En Angleterre, sir William Alexander eut l’art de circonvenir Claude de Latour et de le faire renoncer à son allégeance française. Le résultat du siège de la Rochelle exaspérait les huguenots ; ils quittaient la France en nombre et intriguaient à Londres contre Richelieu, ou plutôt contre leur patrie. Claude les voyait chaque jour. En outre, par les soins de sir William, sans doute, il épousa l’une des filles d’honneur de la reine d’Angleterre. Charles i le combla de faveur et le fit baronnet de la Nouvelle-Écosse (13 novembre 1629) sous le nom de sir Claude de Saint-Étienne, seigneur de La Tour. En même temps, une commission de sir William Alexander nommait Charles de Latour, seigneur « des pays, côtes et îles, à partir du cap et rivière Ingogan (près du cap Clouen) jusqu’au fort Latour, puis en continuant jusqu’au Mirliguestre et au-delà (près du port la Hêve) sur une profondeur de quinze lieues dans les terres, tirant vers le nord. » Il lui fut donné une autre commission par la compagnie dont sir William Alexander était le chef.

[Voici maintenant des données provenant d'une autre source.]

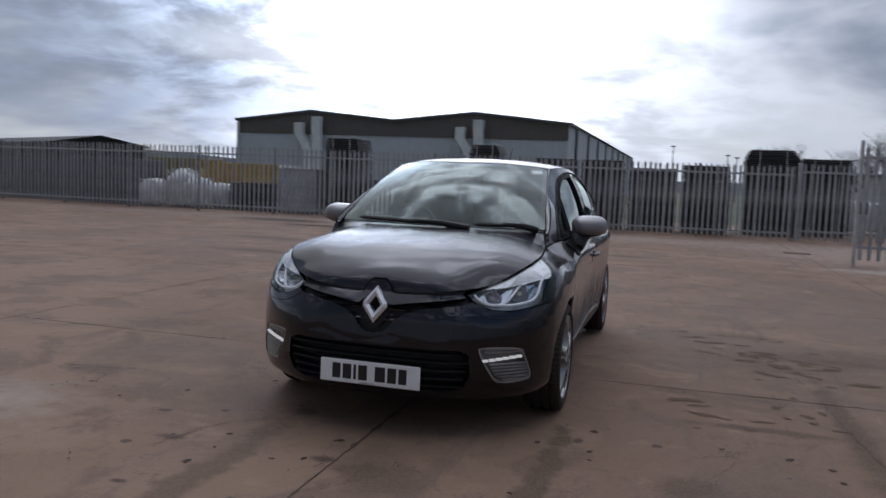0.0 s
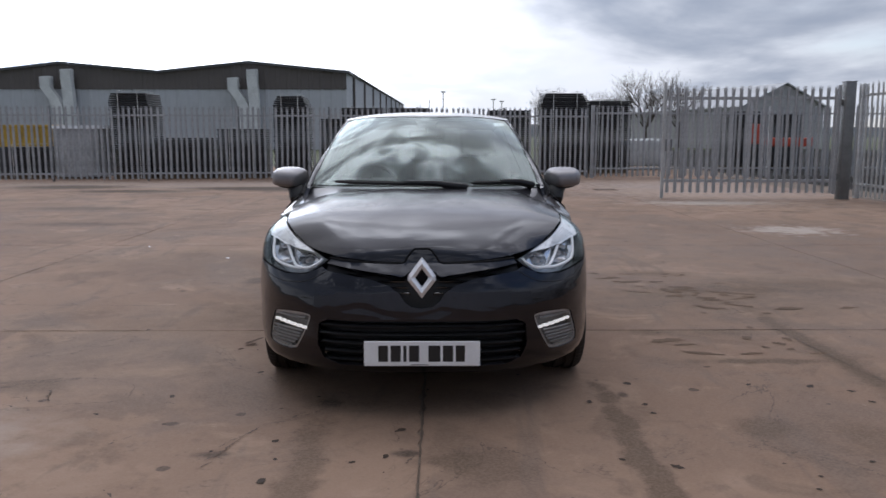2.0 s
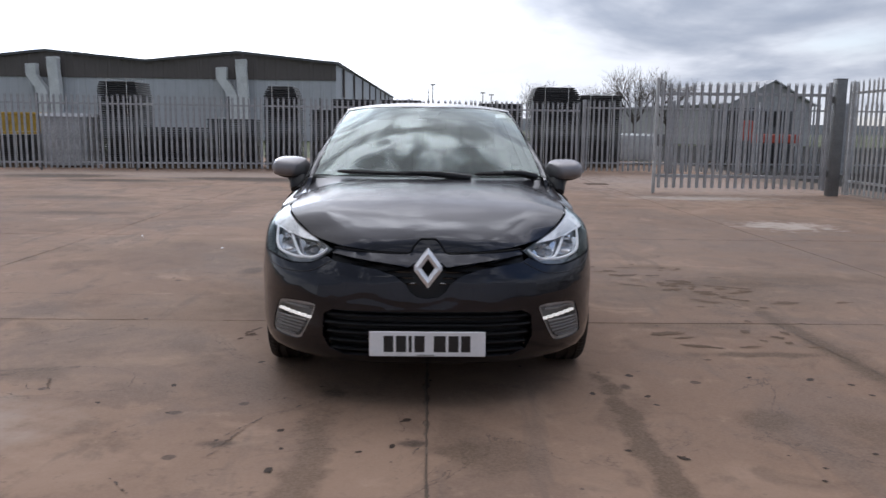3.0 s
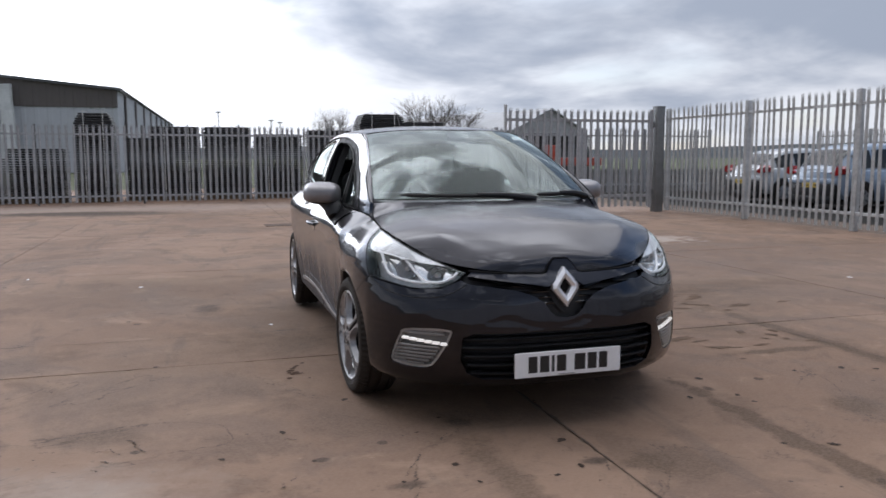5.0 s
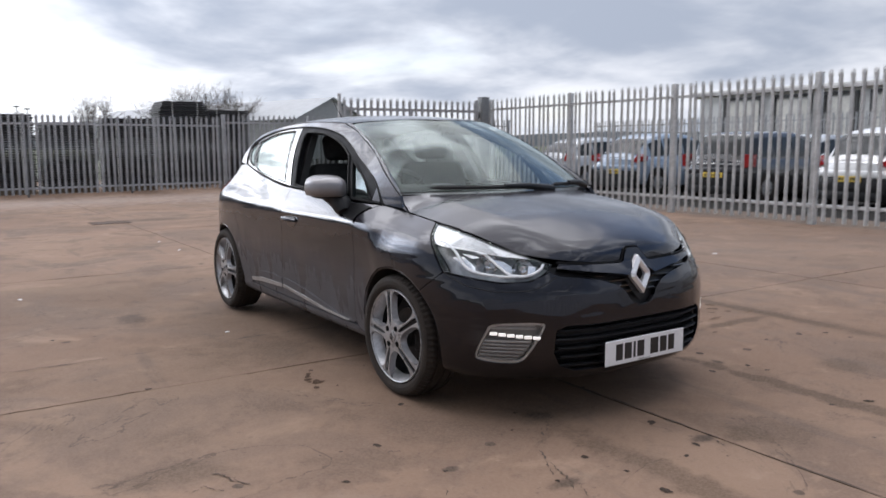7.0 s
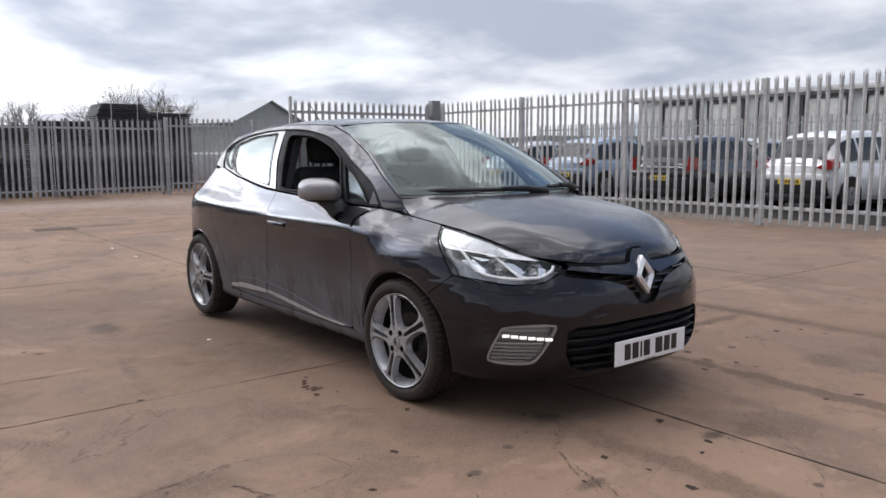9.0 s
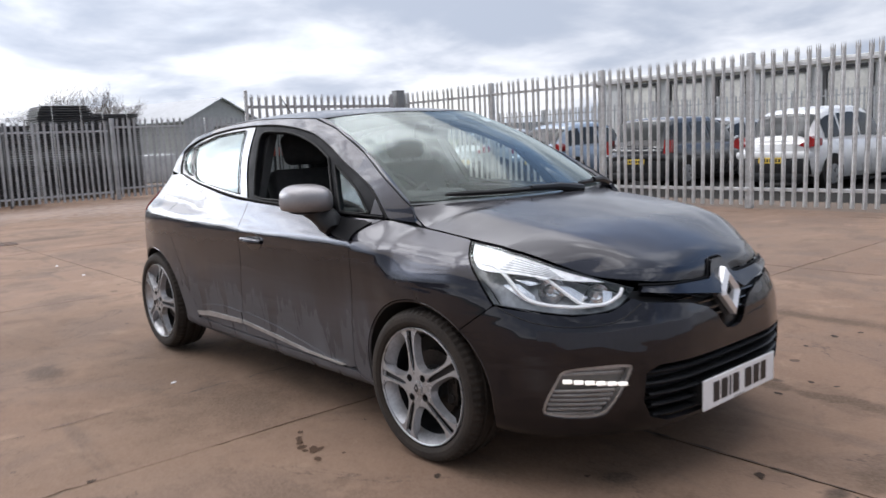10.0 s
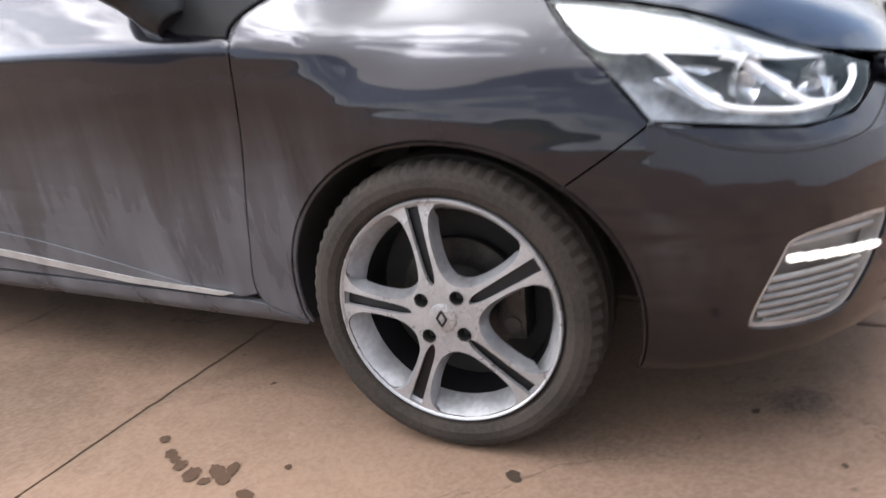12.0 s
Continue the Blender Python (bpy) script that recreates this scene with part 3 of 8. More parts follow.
# ---- palisade fencing ----
def pale_mesh(name, material, z0=0.06, z1=2.36, w=0.068):
    """A corrugated steel pale with a three-pointed top."""
    bm = bmesh.new()
    xs = [-0.5, -0.36, -0.18, 0.0, 0.18, 0.36, 0.5]
    ys = [0.006, 0.0, 0.014, 0.026, 0.014, 0.0, 0.006]
    tops = [-0.100, -0.012, -0.100, 0.0, -0.100, -0.012, -0.100]
    lean = [-0.004, -0.014, 0.0, 0.014, 0.0, -0.014, -0.004]
    t = 0.003
    cols = []
    for x, y, dz, le in zip(xs, ys, tops, lean):
        cols.append([bm.verts.new((x * w, -y, z0)), bm.verts.new((x * w, -y, z1 - 0.13)), bm.verts.new((x * w * 1.14, -y + le, z1 + dz)),
                     bm.verts.new((x * w, -y + t, z0)), bm.verts.new((x * w, -y + t, z1 - 0.13)), bm.verts.new((x * w * 1.14, -y + t + le, z1 + dz))])
    for a, b in zip(cols, cols[1:]):
        for lo, hi in ((0, 1), (1, 2)):
            bm.faces.new((a[lo], b[lo], b[hi], a[hi]))
        bm.faces.new((a[3], a[4], b[4], b[3]))
        bm.faces.new((a[4], a[5], b[5], b[4]))
        bm.faces.new((a[2], b[2], b[5], a[5]))
    me = bpy.data.meshes.new(name)
    bmesh.ops.recalc_face_normals(bm, faces=bm.faces)
    bm.to_mesh(me)
    bm.free()
    me.materials.append(material)
    return me


def block_mesh(name, material, x0, x1, y0, y1, z0, z1, bevel=0.004):
    bm = bmesh.new()
    box(bm, x0, x1, y0, y1, z0, z1, bevel, 1)
    me = bpy.data.meshes.new(name)
    bm.to_mesh(me)
    bm.free()
    me.materials.append(material)
    return me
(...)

La liste (7 avril 1630) des « capitaines envoyés au Canada en six vaisseaux appartenant au roi de France qui devront être prêt à mettre à la voile dans six semaines, » porte les noms du « chevalier de Montigny, amiral de la flotte, chevalier de Saint-Clair (ou Monteclair), sieur de Nest de Fécamp, sieur de Lombards, capitaine (Charles) Daniel, capitaine Armand (Laurent Ferchaud ?)[1] » Nommé le 8 avril, Daniel prit la mer le 26 et se dirigea sur le fort Sainte-Anne[2], où il arriva le 24 juin et apprit que, le lendemain de la Pentecôte, le commandant Gaulde[3] avait tué d’un coup de fusil, par vengeance, son lieutenant Martel. Durant l’hiver, douze Français étaient morts du scorbut et plusieurs avaient été malades. Les pères Vimont et Vieuxpont repassèrent en France sur un vaisseau pêcheur. Daniel eut maille à partir avec les Basques, puis avec les sauvages. Vers l’automne il retourna en France, laissant le poste du fort Sainte-Anne à peu près réorganisé.

  1. Voyage du capitaine Charles Daniel, publié en 1881 par Julien Félix, de Rouen, à soixante exemplaires.
  2. Voir le présent ouvrage, tome II, 43.
  3. Champlain le nomme Claude et Gaude. Le nom de Gaulde était celui d’un Normand assez connu.